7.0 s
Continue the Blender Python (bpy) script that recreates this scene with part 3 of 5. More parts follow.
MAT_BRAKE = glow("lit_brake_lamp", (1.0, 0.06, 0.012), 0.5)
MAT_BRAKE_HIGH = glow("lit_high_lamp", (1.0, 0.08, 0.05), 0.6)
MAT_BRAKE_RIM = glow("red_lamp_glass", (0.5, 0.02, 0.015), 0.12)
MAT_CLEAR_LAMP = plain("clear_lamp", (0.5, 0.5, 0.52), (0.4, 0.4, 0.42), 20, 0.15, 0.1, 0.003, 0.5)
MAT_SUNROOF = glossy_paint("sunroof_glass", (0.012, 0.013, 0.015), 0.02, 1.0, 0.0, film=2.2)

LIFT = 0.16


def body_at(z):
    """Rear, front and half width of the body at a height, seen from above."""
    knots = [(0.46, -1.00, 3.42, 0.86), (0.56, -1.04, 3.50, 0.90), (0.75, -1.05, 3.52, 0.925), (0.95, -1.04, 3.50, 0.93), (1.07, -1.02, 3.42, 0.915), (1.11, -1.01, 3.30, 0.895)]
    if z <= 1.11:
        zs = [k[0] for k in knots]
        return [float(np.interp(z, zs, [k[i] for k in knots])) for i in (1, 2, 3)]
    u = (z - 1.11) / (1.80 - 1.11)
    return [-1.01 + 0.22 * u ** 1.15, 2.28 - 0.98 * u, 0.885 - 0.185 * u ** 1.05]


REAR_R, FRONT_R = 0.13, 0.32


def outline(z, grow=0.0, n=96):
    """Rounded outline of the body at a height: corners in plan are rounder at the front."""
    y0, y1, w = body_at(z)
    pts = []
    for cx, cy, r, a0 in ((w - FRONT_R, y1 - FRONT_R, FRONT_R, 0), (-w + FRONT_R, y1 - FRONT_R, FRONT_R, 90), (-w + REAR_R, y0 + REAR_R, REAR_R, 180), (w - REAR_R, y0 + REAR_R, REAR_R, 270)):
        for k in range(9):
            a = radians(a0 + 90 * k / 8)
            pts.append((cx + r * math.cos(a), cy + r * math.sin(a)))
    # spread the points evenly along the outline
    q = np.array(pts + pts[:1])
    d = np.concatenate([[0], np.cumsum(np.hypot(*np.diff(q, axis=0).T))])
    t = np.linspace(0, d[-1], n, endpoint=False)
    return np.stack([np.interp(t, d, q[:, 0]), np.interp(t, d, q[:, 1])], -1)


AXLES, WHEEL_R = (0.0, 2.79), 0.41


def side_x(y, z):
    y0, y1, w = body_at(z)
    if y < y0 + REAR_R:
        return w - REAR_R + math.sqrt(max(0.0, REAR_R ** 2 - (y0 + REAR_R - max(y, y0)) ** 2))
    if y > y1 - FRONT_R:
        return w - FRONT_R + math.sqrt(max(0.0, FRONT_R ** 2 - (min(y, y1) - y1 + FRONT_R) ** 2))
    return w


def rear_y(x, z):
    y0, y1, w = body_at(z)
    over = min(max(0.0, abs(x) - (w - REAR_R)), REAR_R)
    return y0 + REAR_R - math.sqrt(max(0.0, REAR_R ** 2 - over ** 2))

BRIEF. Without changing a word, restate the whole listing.

WRITTEN RESPONSE.
7.0 s
Continue the Blender Python (bpy) script that recreates this scene with part 3 of 5. More parts follow.
MAT_BRAKE = glow("lit_brake_lamp", (1.0, 0.06, 0.012), 0.5)
MAT_BRAKE_HIGH = glow("lit_high_lamp", (1.0, 0.08, 0.05), 0.6)
MAT_BRAKE_RIM = glow("red_lamp_glass", (0.5, 0.02, 0.015), 0.12)
MAT_CLEAR_LAMP = plain("clear_lamp", (0.5, 0.5, 0.52), (0.4, 0.4, 0.42), 20, 0.15, 0.1, 0.003, 0.5)
MAT_SUNROOF = glossy_paint("sunroof_glass", (0.012, 0.013, 0.015), 0.02, 1.0, 0.0, film=2.2)

LIFT = 0.16


def body_at(z):
    """Rear, front and half width of the body at a height, seen from above."""
    knots = [(0.46, -1.00, 3.42, 0.86), (0.56, -1.04, 3.50, 0.90), (0.75, -1.05, 3.52, 0.925), (0.95, -1.04, 3.50, 0.93), (1.07, -1.02, 3.42, 0.915), (1.11, -1.01, 3.30, 0.895)]
    if z <= 1.11:
        zs = [k[0] for k in knots]
        return [float(np.interp(z, zs, [k[i] for k in knots])) for i in (1, 2, 3)]
    u = (z - 1.11) / (1.80 - 1.11)
    return [-1.01 + 0.22 * u ** 1.15, 2.28 - 0.98 * u, 0.885 - 0.185 * u ** 1.05]


REAR_R, FRONT_R = 0.13, 0.32


def outline(z, grow=0.0, n=96):
    """Rounded outline of the body at a height: corners in plan are rounder at the front."""
    y0, y1, w = body_at(z)
    pts = []
    for cx, cy, r, a0 in ((w - FRONT_R, y1 - FRONT_R, FRONT_R, 0), (-w + FRONT_R, y1 - FRONT_R, FRONT_R, 90), (-w + REAR_R, y0 + REAR_R, REAR_R, 180), (w - REAR_R, y0 + REAR_R, REAR_R, 270)):
        for k in range(9):
            a = radians(a0 + 90 * k / 8)
            pts.append((cx + r * math.cos(a), cy + r * math.sin(a)))
    # spread the points evenly along the outline
    q = np.array(pts + pts[:1])
    d = np.concatenate([[0], np.cumsum(np.hypot(*np.diff(q, axis=0).T))])
    t = np.linspace(0, d[-1], n, endpoint=False)
    return np.stack([np.interp(t, d, q[:, 0]), np.interp(t, d, q[:, 1])], -1)


AXLES, WHEEL_R = (0.0, 2.79), 0.41


def side_x(y, z):
    y0, y1, w = body_at(z)
    if y < y0 + REAR_R:
        return w - REAR_R + math.sqrt(max(0.0, REAR_R ** 2 - (y0 + REAR_R - max(y, y0)) ** 2))
    if y > y1 - FRONT_R:
        return w - FRONT_R + math.sqrt(max(0.0, FRONT_R ** 2 - (min(y, y1) - y1 + FRONT_R) ** 2))
    return w


def rear_y(x, z):
    y0, y1, w = body_at(z)
    over = min(max(0.0, abs(x) - (w - REAR_R)), REAR_R)
    return y0 + REAR_R - math.sqrt(max(0.0, REAR_R ** 2 - over ** 2))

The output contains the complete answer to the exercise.